J. Bruce Ismay (played by Jonathon Hyde), managing director of White Star Line, which owned the Titanic, is portrayed as a villain. He is seen ordering the captain to get the engines up to full speed to break the record for crossing the Atlantic. At the time the Titanic sank the engines had never reached full speed because not all of the boilers had been fired up. However, a test of all boilers had been scheduled for a day or two after the sinking.
There is also no evidence Ismay sneaked aboard a lifeboat, like Cameron’s movie suggests. In fact there is evidence he helped load women and children on lifeboats and was ordered to get on a boat by an officer, because the lifeboat was undermanned and at the time it was believed that men were needed to row the boats.

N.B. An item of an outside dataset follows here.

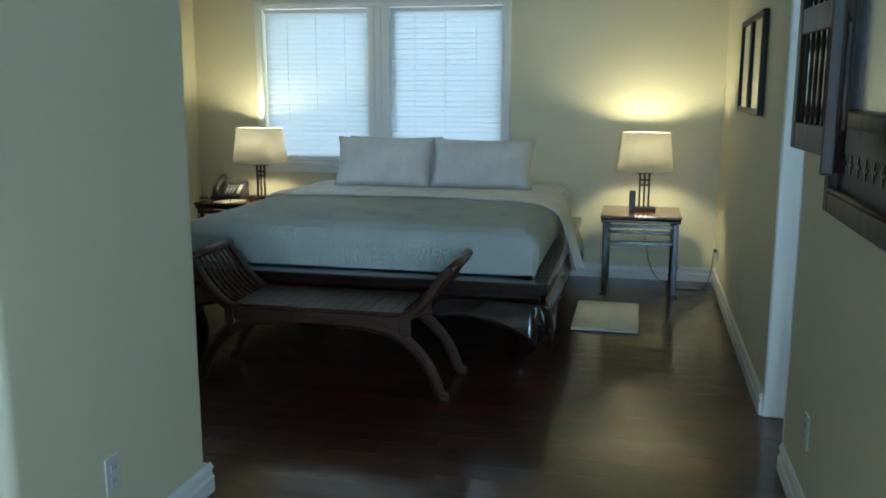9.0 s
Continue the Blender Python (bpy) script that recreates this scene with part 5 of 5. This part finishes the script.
def bed_lamp(x, y, turn, label):
    t = thing("table_lamp", label, "lamp", x, y, 0.5702, turn, group="bedside lamps")
    part("base", box(-0.055, 0.055, -0.085, 0.085, 0, 0.022, 0.004), IRON, t)
    for k in (-1, 0, 1):
        part("upright", box(-0.008, 0.008, k * 0.032 - 0.007, k * 0.032 + 0.007, 0.022, 0.262, 0.002, 1), IRON, t)
    for z in (0.175, 0.212):
        part("crossbar", box(-0.0075, 0.0075, -0.04, 0.04, z, z + 0.012, 0.002, 1), IRON, t)
    part("cap", box(-0.022, 0.022, -0.055, 0.055, 0.262, 0.276, 0.003), IRON, t)
    part("stem", tube([(0, 0, 0.276), (0, 0, 0.40)], 0.008, 8), IRON, t)
    n, rows = 40, []
    bm = bmesh.new()
    for z, r in ((0.285, 0.198), (0.42, 0.182), (0.555, 0.166)):
        ring = []
        for k in range(n):
            a = 2 * math.pi * k / n
            c, s = math.cos(a), math.sin(a)
            q = 1 / (abs(c) ** 3.4 + abs(s) ** 3.4) ** (1 / 3.4)
            ring.append(bm.verts.new((r * q * c * 0.82, r * q * s, z)))
        rows.append(ring)
    for p, q in zip(rows, rows[1:]):
        for k in range(n):
            bm.faces.new((p[k], p[(k + 1) % n], q[(k + 1) % n], q[k])).smooth = True
    sh = part("shade", bm, SHADE_BED, t, "cream linen rounded-oblong shade")
    sh.modifiers.new("thickness", "SOLIDIFY").thickness = 0.002
    for z, r in ((0.285, 0.199), (0.555, 0.167)):
        loop = []
        for k in range(41):
            a = 2 * math.pi * k / 40
            c, s = math.cos(a), math.sin(a)
            q = 1 / (abs(c) ** 3.4 + abs(s) ** 3.4) ** (1 / 3.4)
            loop.append((r * q * c * 0.82, r * q * s, z))
        part("shade_rim", tube(loop, 0.003, 6, smooth_line=False), CREAM, sh)
    part("bulb", lathe([(0.0, 0.40), (0.013, 0.405), (0.015, 0.425), (0.027, 0.46), (0.026, 0.48), (0.0, 0.50)], 14), BULB, t, "glowing bulb").visible_shadow = False
    lamp("bulb_light", "POINT", Matrix.Translation((x, y, 0.5702 + 0.475)), 26, (1.0, 0.84, 0.48), 0.045)
    return t


bed_lamp(9.235, 1.60, 0, "lit bedside lamp with iron lattice stem and cream shade")
bed_lamp(9.215, 4.555, -8, "lit bedside lamp with iron lattice stem beside the telephone")
bedside_remote = thing("remote_control", "small black remote control standing upright beside the lamp", "remote", 9.15, 1.68, 0.5702, 0)
part("body", box(-0.02, 0.02, -0.022, 0.022, 0, 0.15, 0.005), BLACK_PLASTIC, bedside_remote)
part("face", box(-0.0215, -0.0203, -0.015, 0.015, 0.06, 0.135, 0), IRON, bedside_remote)


def telephone():
    t = thing("telephone", "black desk telephone with pale keys and handset", "telephone", 9.165, 4.80, 0.5702, -82)
    t.scale = (1.18, 1.18, 1.18)
    # wedge body
    bm = bmesh.new()
    prof = [(-0.10, 0.0), (0.10, 0.0), (0.10, 0.105), (0.085, 0.112), (-0.10, 0.028)]
    a = [bm.verts.new((-0.10, y, z)) for y, z in prof]
    b = [bm.verts.new((0.10, y, z)) for y, z in prof]
    bm.faces.new(a)
    bm.faces.new(b[::-1])
    for i in range(5):
        bm.faces.new((a[i], b[i], b[(i + 1) % 5], a[(i + 1) % 5]))
    bmesh.ops.bevel(bm, geom=bm.edges[:], offset=0.004, segments=2, affect="EDGES")
    body = part("body", bm, BLACK_PLASTIC, t)
    tilt = math.degrees(math.atan2(0.084, 0.185))
    def on_face(name, x0, x1, y0, y1, hgt, mat, label=""):
        o = part(name, box(x0, x1, y0, y1, 0, hgt, 0.001, 1), mat, body, label)
        o.matrix_local = pose(0, -0.10, 0.0285, tilt, 0, 0)
        return o
    for r in range(4):
        for c in range(3):
            on_face("key", -0.015 + c * 0.022, 0.0 + c * 0.022, 0.03 + r * 0.02, 0.042 + r * 0.02, 0.005, GREY_PLASTIC)
    for c in range(4):
        on_face("key", -0.02 + c * 0.02, -0.006 + c * 0.02, 0.125, 0.134, 0.004, GREY_PLASTIC)
    on_face("number_card", 0.062, 0.085, 0.03, 0.15, 0.003, WHITE_PLASTIC, "white number card")
    on_face("display", -0.02, 0.085, 0.160, 0.185, 0.003, plastic("lcd", (0.06, 0.07, 0.07), 0.15))
    h = part("handset", tube([(-0.068, -0.095, 0.045), (-0.072, -0.07, 0.072), (-0.072, 0.0, 0.102), (-0.072, 0.06, 0.128), (-0.068, 0.09, 0.128)], 0.022, 10, 6, flat=0.75), BLACK_PLASTIC, t, "black handset")
    part("earpiece", lathe([(0.0, 0), (0.026, 0.0), (0.026, 0.02), (0.0, 0.024)], 16), BLACK_PLASTIC, h).matrix_local = pose(-0.068, 0.09, 0.128, 24)
    part("mouthpiece", lathe([(0.0, 0), (0.026, 0.0), (0.026, 0.02), (0.0, 0.024)], 16), BLACK_PLASTIC, h).matrix_local = pose(-0.068, -0.078, 0.040, 24)
    coil = []
    for k in range(120):
        f = k / 119
        coil.append((-0.085 - 0.085 * math.sin(f * 2.4), -0.10 + 0.05 * f - 0.05 * math.sin(f * 3.1), 0.010 + 0.006 * math.sin(k * 0.9) + 0.004))
    part("coil_cord", tube(coil, 0.0025, 5, 1, smooth_line=False), BLACK_PLASTIC, t, "coiled handset cord")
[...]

Another historical character who comes off poorly is First Officer Murdoch, played by Ewan Stewart, who is shown shooting passengers who try to get into a lifeboat and then commits suicide. Some witnesses claimed to have seen an officer killing himself but there is no specific evidence that it was Murdoch. The film also shows Murdoch taking a bribe, which was to highlight how dubious the character Cal Hockley (Billy Zane) was and not based on anything that was known to have happened. The only available evidence on Murdoch’s actions suggest he behaved heroically in the ship’s final moments. In 1998 the producers gave
an official apology to the family.
Some of the knowing historical references made in the film, usually for comic effect or to depict a character as progressive or well informed, were also off the mark. In one scene we see Rose’s collection of paintings, one of which she bought from a relatively unknown young artist named Picasso, to which her fiance Cal remarks that he’ll never amount to anything. But the painting is actually Demoiselles D’Avignon, which didn’t go down on the ship and is still on display in New York’s Museum of Modern Art.
Rose also makes reference to one
of pioneering psychiatrist Sigmund Freud’s theories about men’s obsession with penis size that wasn’t published until 1920.